For those reasons, and many more, Holm refuses to concede that Tate is any less of a challenge than Ronda Rousey was for her in November. Holm will defend her title against Tate in the co-main event of UFC 196 on Saturday in Las Vegas.

Holm (10-0) might be a significant favorite against Tate, compared to when she was a massive underdog against Rousey. But this is a different kind of feeling. "The Preacher's Daughter" believes she needs to cement herself as champion here. What would it really mean if she beat Rousey, but then dropped the belt in her very next fight?

"Now there's pressure that I don't want to be this one-hit wonder," Holm said. "I want to be able to show another performance. And in a lot of ways, this is a tougher fight for me. A different fight, just tougher in different areas, obviously."

When Holm fought Rousey, there might not have been outward pressure on her. But it came from inward and there was plenty of it. Holm, a former three-division boxing champion, could not have cared any less that people weren't giving her a chance to win. She kept saying that she knew she could beat Rousey at UFC 193 in Melbourne, Australia.

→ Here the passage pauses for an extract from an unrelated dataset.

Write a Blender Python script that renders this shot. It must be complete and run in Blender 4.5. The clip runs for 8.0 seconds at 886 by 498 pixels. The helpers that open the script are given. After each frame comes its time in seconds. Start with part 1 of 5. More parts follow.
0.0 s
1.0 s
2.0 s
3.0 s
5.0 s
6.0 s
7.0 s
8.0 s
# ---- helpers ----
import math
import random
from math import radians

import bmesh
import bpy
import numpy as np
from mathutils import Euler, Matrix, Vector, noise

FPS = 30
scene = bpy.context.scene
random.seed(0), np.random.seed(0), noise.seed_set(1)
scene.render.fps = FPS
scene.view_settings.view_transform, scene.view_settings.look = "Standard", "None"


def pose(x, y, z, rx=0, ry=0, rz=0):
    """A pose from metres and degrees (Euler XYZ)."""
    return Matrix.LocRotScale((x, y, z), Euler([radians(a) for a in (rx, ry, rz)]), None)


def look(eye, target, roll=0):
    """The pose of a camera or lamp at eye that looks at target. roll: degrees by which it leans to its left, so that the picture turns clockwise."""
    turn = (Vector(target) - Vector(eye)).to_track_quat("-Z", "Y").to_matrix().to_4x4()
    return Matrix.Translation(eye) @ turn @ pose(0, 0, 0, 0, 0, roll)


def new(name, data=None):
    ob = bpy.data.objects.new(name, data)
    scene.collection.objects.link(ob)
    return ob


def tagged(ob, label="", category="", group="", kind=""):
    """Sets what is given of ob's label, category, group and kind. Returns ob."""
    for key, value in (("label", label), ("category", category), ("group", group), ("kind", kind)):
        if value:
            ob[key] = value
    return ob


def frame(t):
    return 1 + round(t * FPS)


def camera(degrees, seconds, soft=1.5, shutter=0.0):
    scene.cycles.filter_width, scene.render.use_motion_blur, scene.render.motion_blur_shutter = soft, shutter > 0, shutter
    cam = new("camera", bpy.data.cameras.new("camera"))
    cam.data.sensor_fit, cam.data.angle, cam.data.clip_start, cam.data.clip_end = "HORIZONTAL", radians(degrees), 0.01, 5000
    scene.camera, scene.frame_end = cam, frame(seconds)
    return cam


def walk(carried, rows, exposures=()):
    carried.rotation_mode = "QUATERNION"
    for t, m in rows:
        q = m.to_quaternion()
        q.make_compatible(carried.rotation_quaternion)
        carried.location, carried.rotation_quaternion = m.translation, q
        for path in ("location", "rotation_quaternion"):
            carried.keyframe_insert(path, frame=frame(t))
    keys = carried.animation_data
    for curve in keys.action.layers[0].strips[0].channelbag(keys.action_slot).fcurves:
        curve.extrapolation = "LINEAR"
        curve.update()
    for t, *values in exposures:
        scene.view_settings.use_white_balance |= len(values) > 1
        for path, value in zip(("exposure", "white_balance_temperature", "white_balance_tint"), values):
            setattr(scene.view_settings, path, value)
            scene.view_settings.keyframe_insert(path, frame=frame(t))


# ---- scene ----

"I feel like there's pressure that I put on myself regardless," Holm said. "My last fight, was you know what, nobody thinks I can do it, but I think I can. I was telling everybody I believed I could do it. The pressure was, I didn't want to be a liar. I wanted to prove to people that I was really feeling that way for a reason."

Tate (17-5), who has won four in a row, is a new challenge. Yes, she has fallen to Rousey twice before. But a difference in styles can mean everything. Rousey is a judoka and Holm is a kickboxer, while Tate is a wrestler and grappler with an uncanny transitional IQ.

"She's down for the grind, for sure," Holm said. ... "If you land a good shot, you don't want to assume that's going to be the end of the fight. You need to stay focused. She waits for the mistake. She's in there. She's in there physically and mentally to keep up with the grind. They can even make the fight look messy."

Holm's win over Rousey was as clean as you can get. She pummeled the transcendent star with left hands and elbows, then finished with a gorgeous left head kick in the second round that put Rousey straight out. It's hard to expect that kind of thing happening again, which is why Holm won't make that mistake.

"Emotions are different for this fight, because this is a different fighter," Holm said. "This is a different fight. But that doesn't mean I haven't had emotional days in the gym. It doesn't mean I haven't cried in my car. It's just different."